Names also give your team a shared language – someone can say, ‘don’t be an ‘I Specialist’, or ‘that’s something an ‘I Specialist’ would do’, and their colleague will immediately know what they mean, and that perhaps they need to adjust their behaviour and attitude – provided everyone is in agreement on what their Higher Purpose should be.
I firmly believe that the purpose of life is to serve other people and not to make money. Please don’t misunderstand me. I also believe in businesses that are sustainable and make a profit. If your business isn’t making a profit, nobody wins. But profit should be the result – not the purpose.
This means that how you achieve profit has a lot to do with what you are trying to achieve, and for me, that is to make the lives of a business’s employees and customers better, which can only be realized if you serve others.
So, if you begin with the simple mantra ‘We are not in the business to make money, we are in the business to serve people,’ you already have the foundation for your Higher Purpose.
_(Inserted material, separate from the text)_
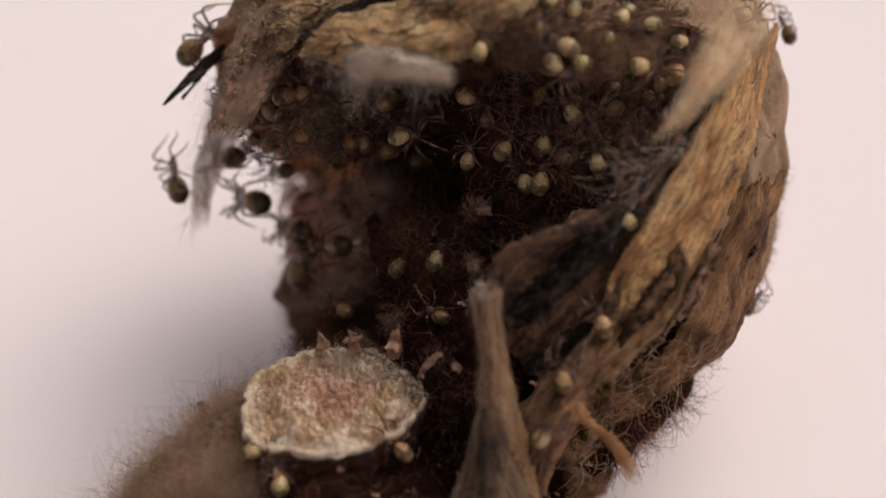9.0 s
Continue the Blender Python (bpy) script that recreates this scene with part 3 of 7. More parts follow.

And here’s the secret: If you do that well, you will make lots of money. So will your employees, who will reap the rewards of their hard work, passion and service to others. But it all depends on where you start – what angle you’re coming at your business from.
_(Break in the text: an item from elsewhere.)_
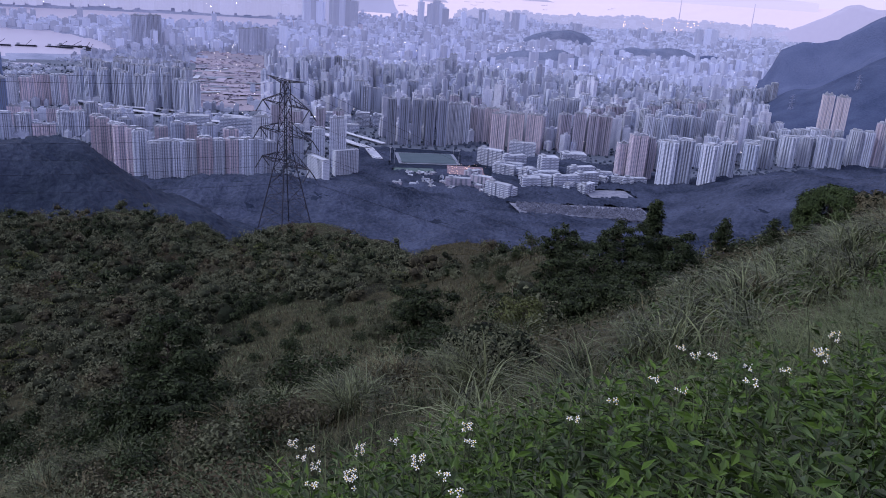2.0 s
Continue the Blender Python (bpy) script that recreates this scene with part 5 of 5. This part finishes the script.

Simply put, are you focused on quantity of customers and deals, or the quality of your service?
Find your why
Purpose is important, but a Higher Purpose is all about finding your reason for being, or your why. What drives you? When I first started articulating our Higher Purpose for Sorbet, I was heavily influenced by a number of individuals and books. The more I read about the concepts of people over profits and starting with your why, the more it resonated with me.
I began by asking myself some key questions:
- Do our leaders and customers believe what we believe?
- Do our guests believe what we believe? Do they even know what we believe? Are we getting our message into the market place?
- Do our leaders and citizens truly believe in our Higher Purpose?
- Do we all practice what we preach?
- How can we strengthen our Higher Purpose and strive for total buy-in across the business?
At Sorbet, we had reached a point where it became clear that we needed to re-establish the why of our business.
We were enjoying good growth and were building a successful well-known nationwide brand, but I wasn’t convinced that we were still on track with our purpose, and I believed that this had a lot to do with a shared understanding of our collective why (or lack thereof).
Without a clear Higher Purpose, our growth would eventually slow, or even derail completely, and we wouldn’t achieve the level of success and happiness for our employees that I believed we were capable of.
Profit focused versus people focused
Our work is inextricably linked to our lives, and so, to be fulfilled, we need to link the purpose of life to why we work – and how we approach the way we work.
Higher Purpose needs to touch your employees as much as it touches your customers. We have learnt that if you put your people first, you build a contented and engaged employee base. Without that, you will never really and truly touch the lives of your customers. It’s all one ecosystem.
In South Africa, this is even more important because of our high unemployment rates. How easy is it to slip into a state where you treat your employees like they are lucky to have work, instead of the other way around – that you are lucky they are giving you so many of their precious hours of each week?
Are those hours meaningful and enriching to them? How much happier would they be, and engaged, if they were?
What’s the opposite of the people-focused Higher Purpose? In a nutshell, it’s business owners and corporates that reconcile themselves to the belief that unhappy and discontented employees are an acceptable cost in the quest for profits.
They do not try to find a balance between people and profits. These tend to be top-down businesses that begin with the numbers.
Profit-focused businesses tend to share a number of the following qualities:
- Heartless management
- Limited or no compassion
- A high staff turnover
- People who feel they are just a number
- No or limited staff loyalty
- Politics and territorialism
- A massive focus on budgets and short-term results
- A fixation on the numbers that drives the wrong leadership behaviour
- Too much concentration on mistakes and not enough on praise.
This is the extreme, but many businesses dance in this zone far more than they play in the purpose-led zone.
So, what does a people-based business look like? Communication, community, authenticity, vulnerability, understanding culture, putting people first, integrity, compassion, growth, sustainability, safety and a family environment all describe a business that puts its people first and embraces a shared Higher Purpose.
One of these two types of businesses will resonate with you, but there is an added benefit to a Higher Purpose-focused business: Translated into basic numbers, a 5% increase in employee satisfaction can lead to an increase in up to 20% in profits. Happy people who share a common goal and believe they are making a difference in the world perform better. It’s human nature.